By law the company must go to the bargaining table, but O’Halloran doesn’t expect negotiations to be easy.
“You have to try and creatively negotiate something that will work for the workers and get a contract that has some teeth to it.”
Officials with Tyson did not return phone calls.
This is not the first time the Lakeside plant has been unionized. It was organized in the late 1970s and in 1984 workers walked out, some for four years. After three months most workers went back to work, but the company was no longer unionized.
O’Halloran doesn’t expect large wage increases for the staff at the plant, but he hopes the union will be able to improve working conditions.
Brooks mayor Don Weisbeck said he hasn’t polled workers about the vote, but the sentiment in the community is that the workers are “awfully tired” from working six days a week since September to keep up with the demand for the beef.
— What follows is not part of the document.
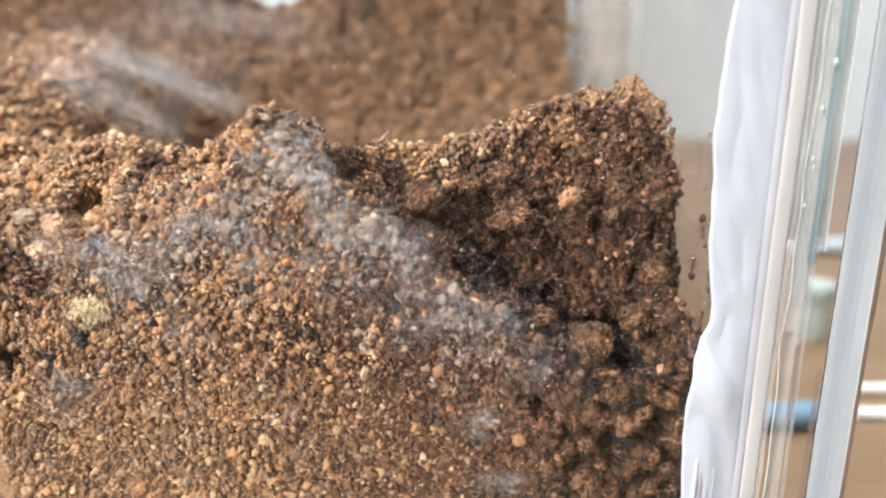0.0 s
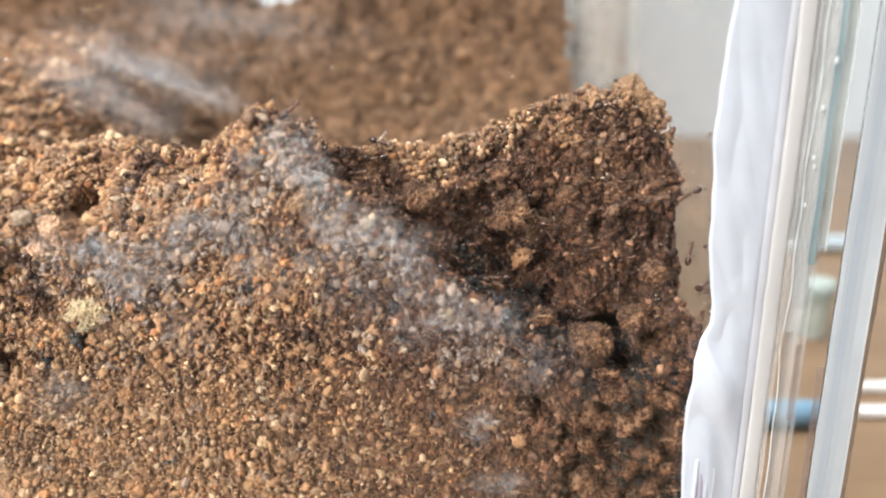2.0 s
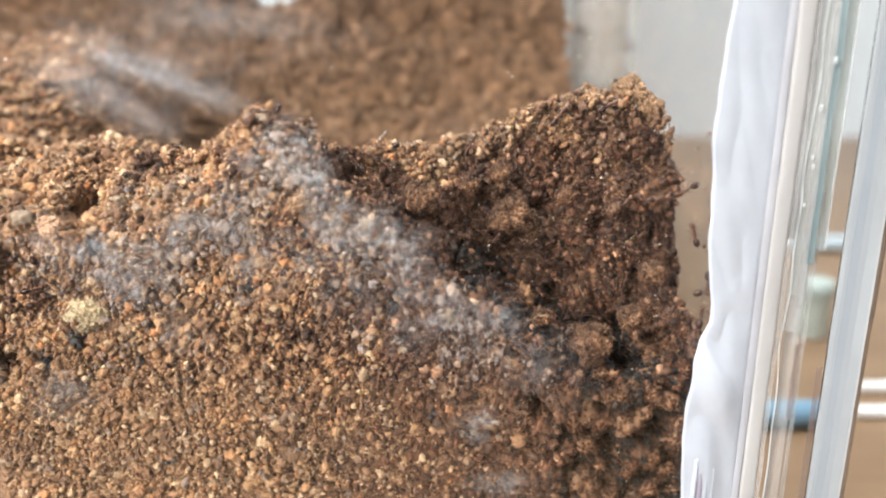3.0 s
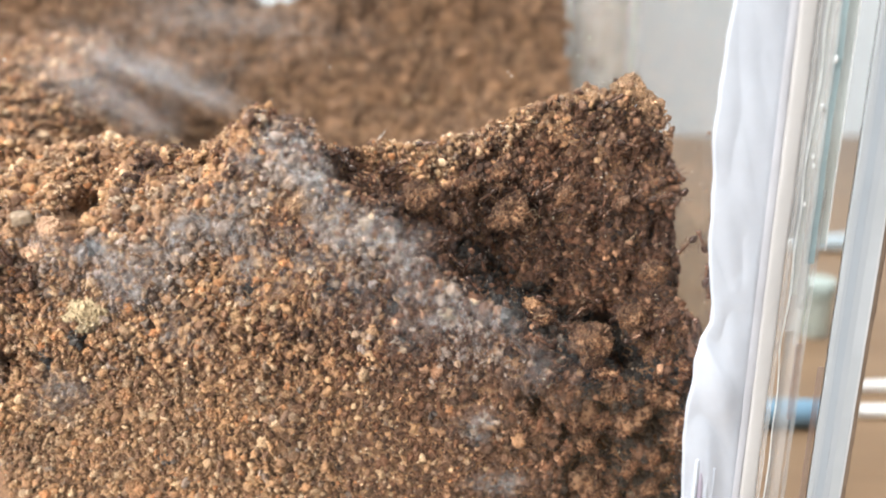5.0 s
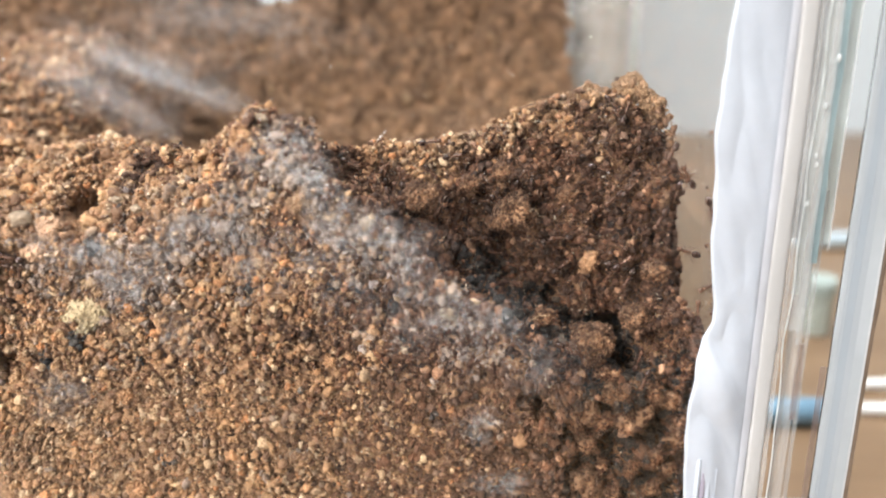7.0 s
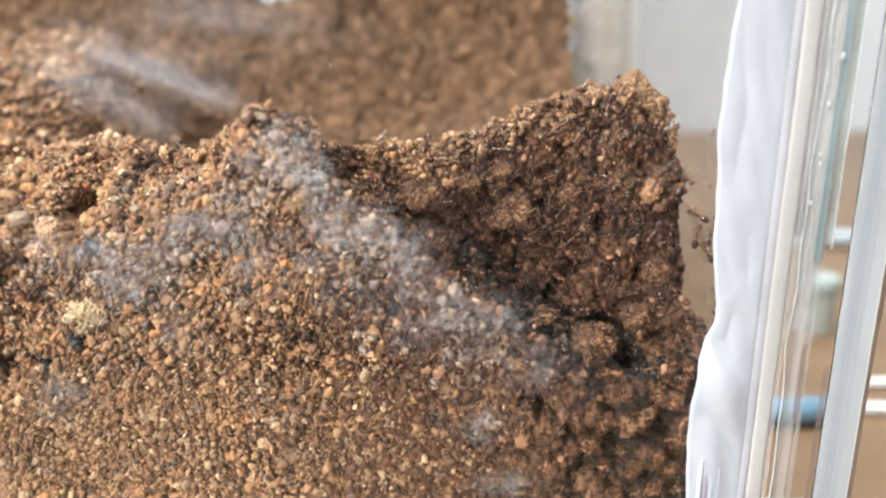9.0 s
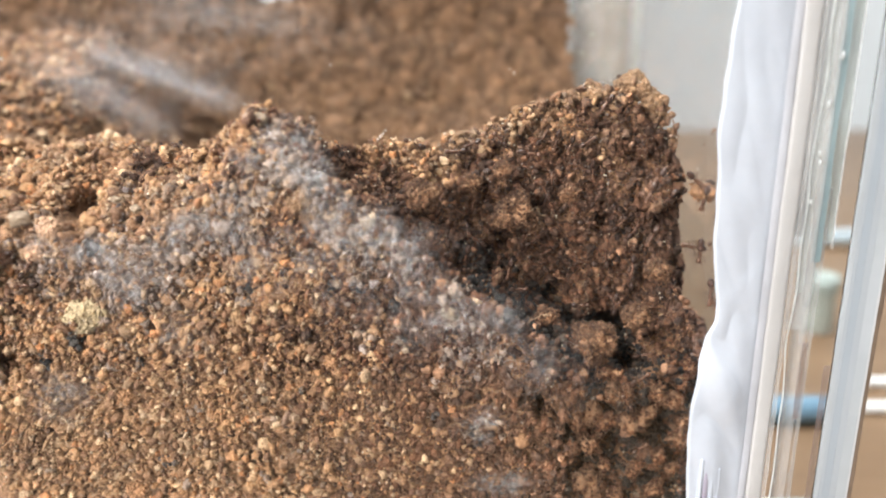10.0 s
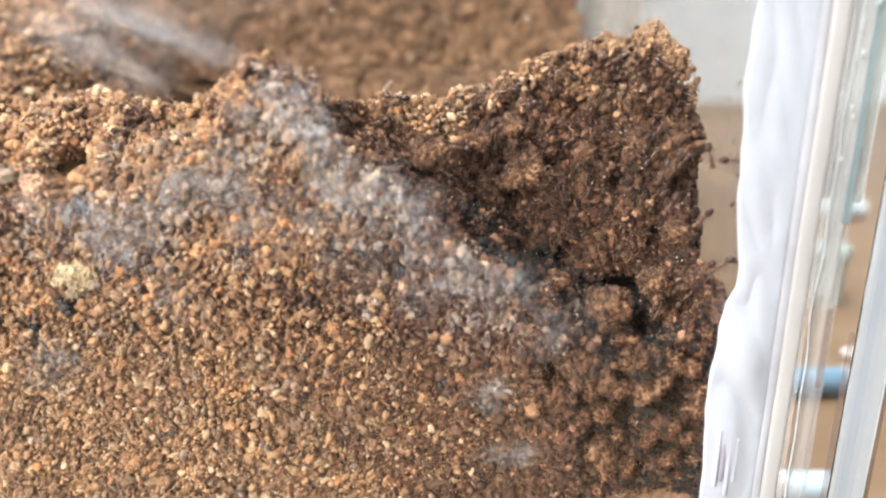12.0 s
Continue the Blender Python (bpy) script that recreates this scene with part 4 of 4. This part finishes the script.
def posed(at, forward, up):
    """A pose at a place, with x along forward and z near up."""
    f, u = Vector(forward).normalized(), Vector(up).normalized()
    side = u.cross(f).normalized()
    u = f.cross(side)
    m = Matrix((f, side, u)).transposed().to_4x4()
    m.translation = Vector(at)
    return m

def soil_front(x, z):
    """How far behind the glass the soil's face lies at a place."""
    near = FACE[(np.abs(FACE[:, 0] - x) < 0.0012) & (np.abs(FACE[:, 2] - z) < 0.0012)]
    return float(near[:, 1].min()) if len(near) else 0.02

FACE = SURF.reshape(-1, 3)
FACE = FACE[(FACE[:, 1] < 0.04) & (FACE[:, 2] > 0.03)]

def track(ob, rows, up, y=None, heading=None, striding=False):
    """Keys a thing along rows of (seconds, x, y, z), facing along its way in the upright plane."""
    angle = heading
    keys = []
    for i, (t, x, yy, z) in enumerate(rows):
        a, b = rows[max(i - 1, 0)], rows[min(i + 1, len(rows) - 1)]
        dx, dz = b[1] - a[1], b[3] - a[3]
        if math.hypot(dx, dz) > 0.0006 or angle is None:
            want = math.atan2(dz, dx)
            if angle is None:
                angle = want
            turn = (want - angle + math.pi) % (2 * math.pi) - math.pi
            angle += max(-1.3, min(1.3, turn))
        keys.append((t, posed((x, yy if y is None else y, z), (math.cos(angle), 0, math.sin(angle)), up)))
    if rows[-1][0] < 12.0:
        keys.append((12.0, keys[-1][1]))
    walk(ob, keys)
    if striding:
        gait(ob, [k[0] for k in keys], [k[1].translation for k in keys])

def gait(ob, times, places):
    """Swings an ant's legs, three and three in turn, as fast as it runs."""
    legs = [c for c in ob.children if c.name.startswith("leg")]
    swings, t, phase = [], 0.0, 0.0
    while t < 12.0:
        k = max(i for i in range(len(times)) if times[i] <= t)
        span = times[min(k + 1, len(times) - 1)] - times[k]
        speed = (places[min(k + 1, len(places) - 1)] - places[k]).length / span if span > 0 else 0.0
        lively = min(1.0, speed / 0.008)
        phase += 1.9 * lively + 0.35
        swings.append((t, (0.12 + 0.88 * lively) * math.sin(phase)))
        t += 0.1 if lively > 0.3 else 0.4
    swings.append((12.0, swings[-1][1]))
    for i, leg in enumerate(legs):
        side = 1 if i < 3 else -1
        base = Vector(((0.00085, 0.0004, 0.0)[i % 3], side * 0.0002, 0.0006))
        sign = side if i % 2 == 0 else -side
        walk(leg, [(t, Matrix.Translation(base) @ pose(0, 0, 0, 0, 0, 17 * a * sign) @ Matrix.Translation(-base)) for t, a in swings])

def wander(ob, x, z, rnd, inside, pace):
    """Keys an ant that runs about on the face of the soil."""
    t, angle, keys = 0.0, rnd.uniform(0, 6.28), []
    while True:
        up = (0.1, -1.0, 0.45)
        keys.append((t, posed((x, soil_front(x, z) - 0.0008, z), (math.cos(angle), 0, math.sin(angle)), up)))
        if t >= 12.0:
            break
        t = min(12.0, round(t + rnd.uniform(0.25, 0.6), 2))
        for tries in range(12):
            turn = rnd.uniform(-1.1, 1.1)
            step = rnd.uniform(0.1, 1.0) * pace
            nx, nz = x + math.cos(angle + turn) * step, z + math.sin(angle + turn) * step
            if inside(nx, nz):
                x, z, angle = nx, nz, angle + turn
                break
        else:
            angle += 1.2
    walk(ob, keys)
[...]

“I hope it’s resolved and as long as that product demand is there, we’ll have a healthy industry and a healthy community,” Weisbeck said.
Tyson announced a $17 million expansion earlier this year that will boost the number of animals slaughtered to 4,000 head a day from 3,000. It will also increase the workforce to 2,400 from 2,100 people.
The UFCW Local 401 also represents workers at the Maple Leaf pork plant in Lethbridge. Cargill’s beef plant in High River, Alta., and Olymel’s pork plant in Red Deer are represented by the same union, but under different locals.